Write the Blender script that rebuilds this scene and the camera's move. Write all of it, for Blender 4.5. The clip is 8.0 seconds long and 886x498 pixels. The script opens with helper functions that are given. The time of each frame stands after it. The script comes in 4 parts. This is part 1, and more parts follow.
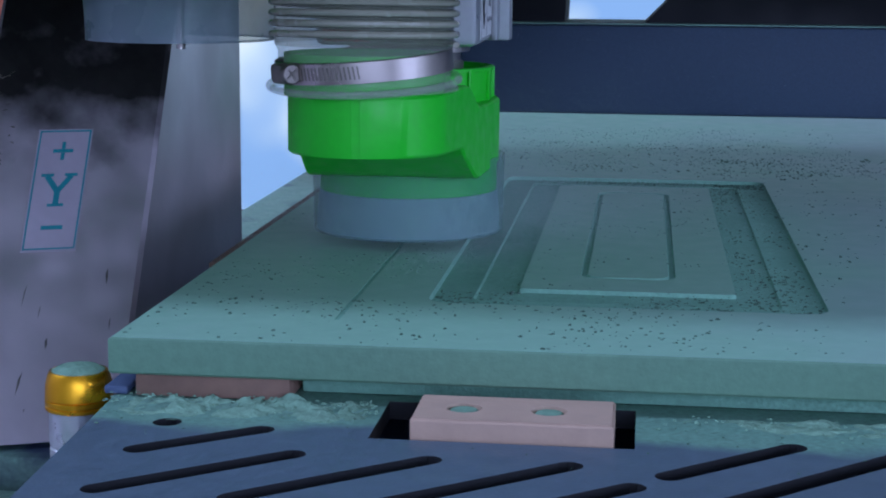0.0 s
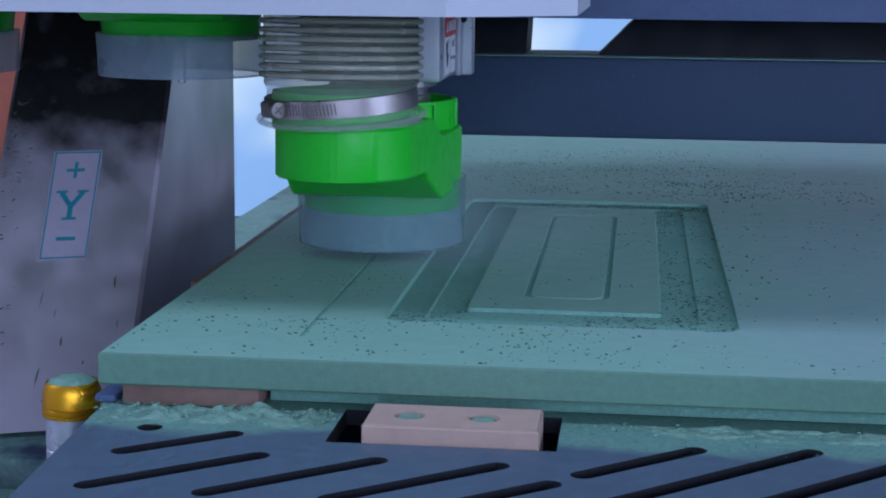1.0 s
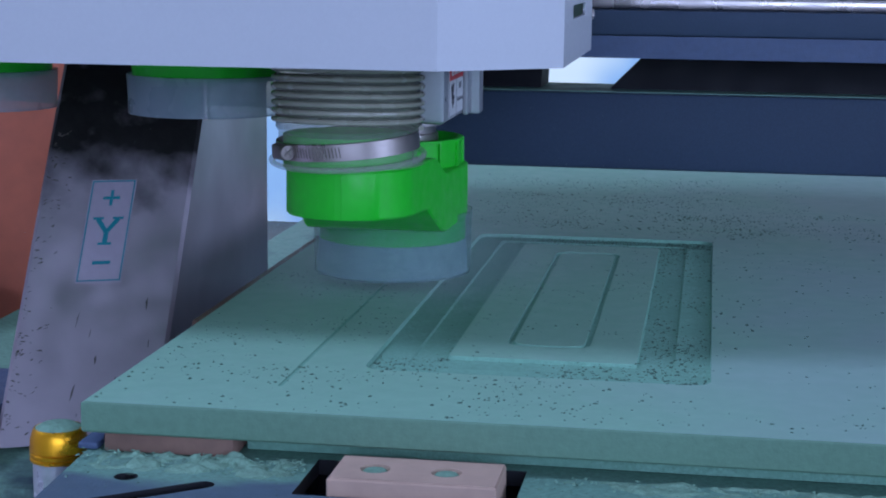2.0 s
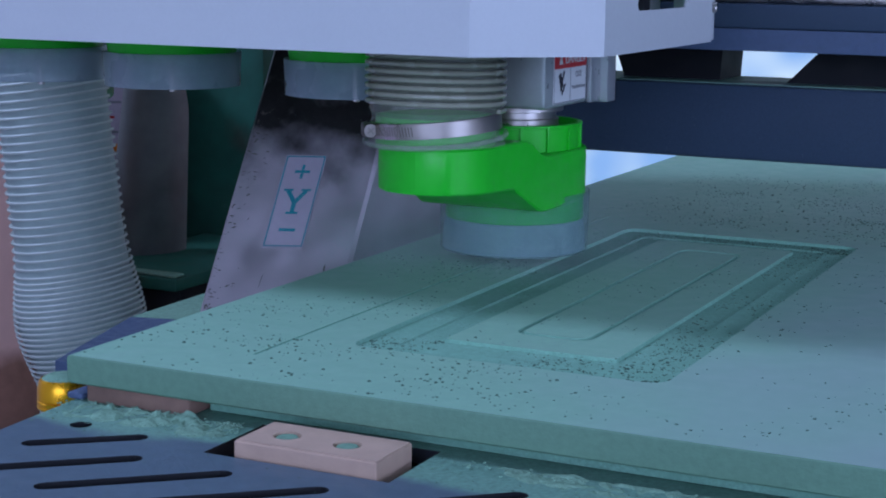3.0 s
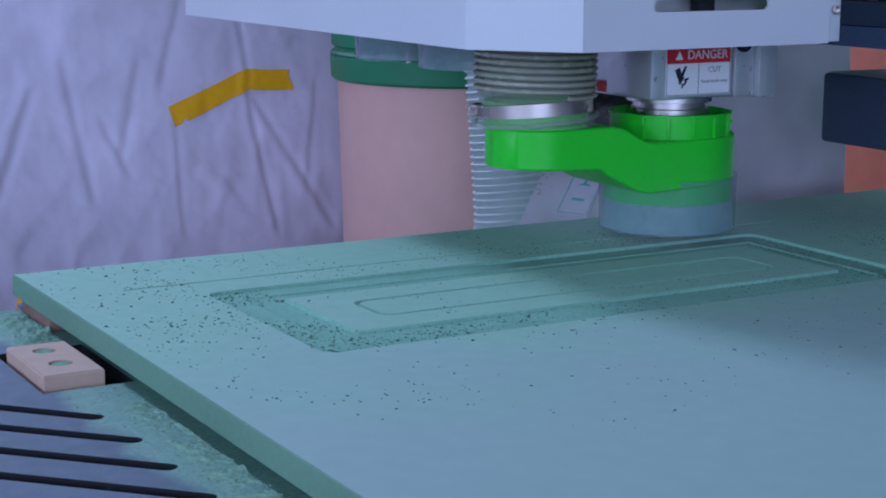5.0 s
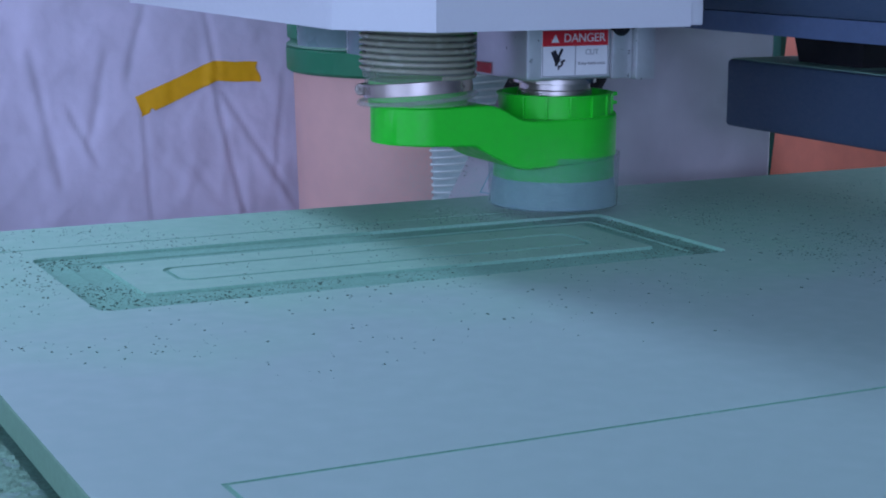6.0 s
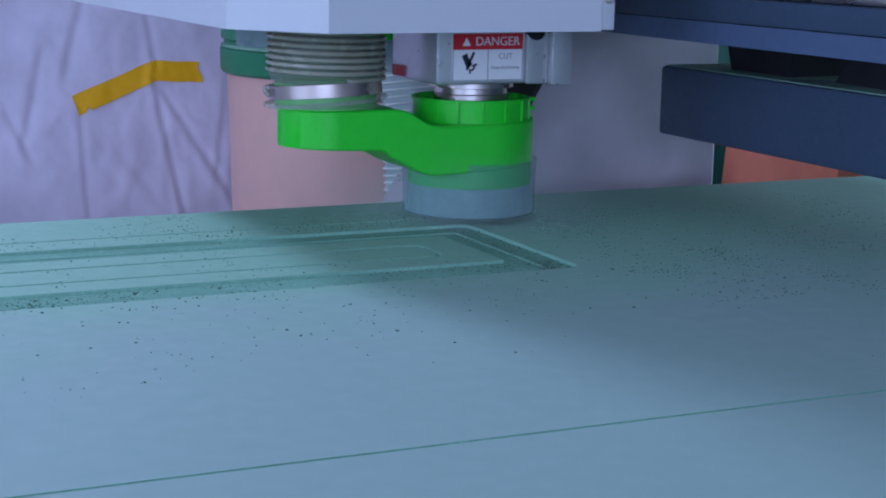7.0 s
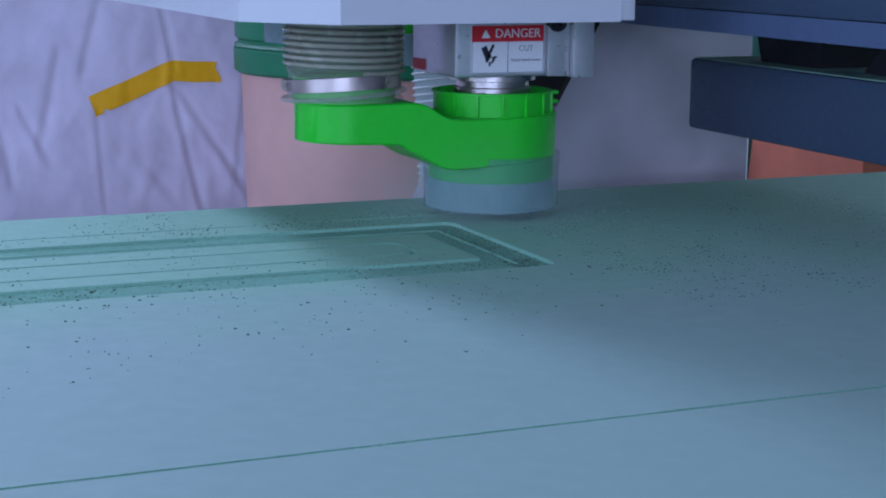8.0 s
....................
Reproduce the listing above exactly, excluding all pictures.

§ Result of the exercise
Write the Blender script that rebuilds this scene and the camera's move. Write all of it, for Blender 4.5. The clip is 8.0 seconds long and 886x498 pixels. The script opens with helper functions that are given. The time of each frame stands after it. The script comes in 4 parts. This is part 1, and more parts follow.
0.0 s
1.0 s
2.0 s
3.0 s
5.0 s
6.0 s
7.0 s
8.0 s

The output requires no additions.